▶ Short exercise
Will you output all of the data below exactly, omitting the images?

------ Data segment ------

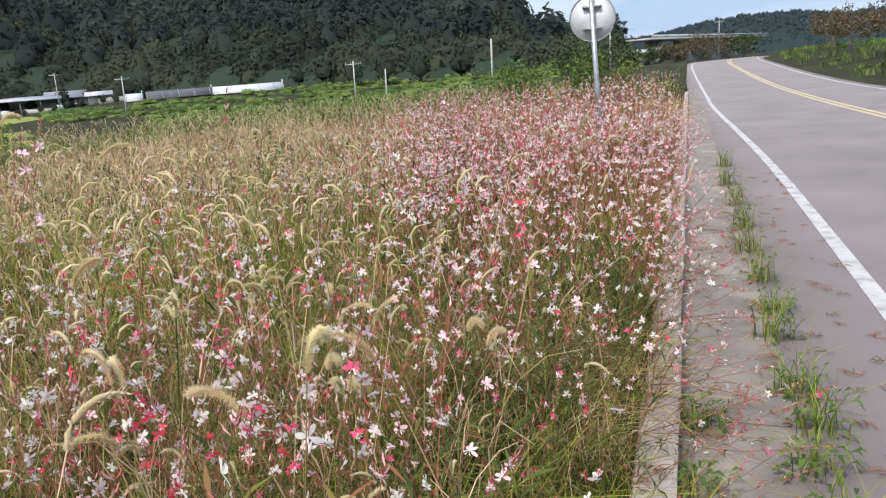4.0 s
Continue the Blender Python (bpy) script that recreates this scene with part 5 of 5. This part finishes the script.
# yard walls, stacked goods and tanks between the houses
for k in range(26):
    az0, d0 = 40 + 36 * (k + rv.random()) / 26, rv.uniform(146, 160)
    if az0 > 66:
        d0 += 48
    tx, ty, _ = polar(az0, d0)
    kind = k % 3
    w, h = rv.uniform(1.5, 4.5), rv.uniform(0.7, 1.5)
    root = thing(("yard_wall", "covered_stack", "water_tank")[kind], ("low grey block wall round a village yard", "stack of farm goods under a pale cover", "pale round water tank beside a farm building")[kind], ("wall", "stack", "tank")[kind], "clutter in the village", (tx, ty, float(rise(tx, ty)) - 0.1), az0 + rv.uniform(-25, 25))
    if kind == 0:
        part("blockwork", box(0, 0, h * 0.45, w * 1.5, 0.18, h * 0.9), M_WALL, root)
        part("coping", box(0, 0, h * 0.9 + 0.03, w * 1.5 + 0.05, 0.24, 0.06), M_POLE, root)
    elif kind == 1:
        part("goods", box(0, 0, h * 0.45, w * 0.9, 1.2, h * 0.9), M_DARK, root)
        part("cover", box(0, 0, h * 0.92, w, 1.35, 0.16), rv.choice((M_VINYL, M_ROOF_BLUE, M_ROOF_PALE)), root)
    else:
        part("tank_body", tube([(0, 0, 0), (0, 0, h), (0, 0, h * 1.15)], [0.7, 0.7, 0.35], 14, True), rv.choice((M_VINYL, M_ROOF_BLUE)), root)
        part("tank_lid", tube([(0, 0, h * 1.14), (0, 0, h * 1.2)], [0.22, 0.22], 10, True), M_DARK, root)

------

▶ Exercise solution
4.0 s
Continue the Blender Python (bpy) script that recreates this scene with part 5 of 5. This part finishes the script.
# yard walls, stacked goods and tanks between the houses
for k in range(26):
    az0, d0 = 40 + 36 * (k + rv.random()) / 26, rv.uniform(146, 160)
    if az0 > 66:
        d0 += 48
    tx, ty, _ = polar(az0, d0)
    kind = k % 3
    w, h = rv.uniform(1.5, 4.5), rv.uniform(0.7, 1.5)
    root = thing(("yard_wall", "covered_stack", "water_tank")[kind], ("low grey block wall round a village yard", "stack of farm goods under a pale cover", "pale round water tank beside a farm building")[kind], ("wall", "stack", "tank")[kind], "clutter in the village", (tx, ty, float(rise(tx, ty)) - 0.1), az0 + rv.uniform(-25, 25))
    if kind == 0:
        part("blockwork", box(0, 0, h * 0.45, w * 1.5, 0.18, h * 0.9), M_WALL, root)
        part("coping", box(0, 0, h * 0.9 + 0.03, w * 1.5 + 0.05, 0.24, 0.06), M_POLE, root)
    elif kind == 1:
        part("goods", box(0, 0, h * 0.45, w * 0.9, 1.2, h * 0.9), M_DARK, root)
        part("cover", box(0, 0, h * 0.92, w, 1.35, 0.16), rv.choice((M_VINYL, M_ROOF_BLUE, M_ROOF_PALE)), root)
    else:
        part("tank_body", tube([(0, 0, 0), (0, 0, h), (0, 0, h * 1.15)], [0.7, 0.7, 0.35], 14, True), rv.choice((M_VINYL, M_ROOF_BLUE)), root)
        part("tank_lid", tube([(0, 0, h * 1.14), (0, 0, h * 1.2)], [0.22, 0.22], 10, True), M_DARK, root)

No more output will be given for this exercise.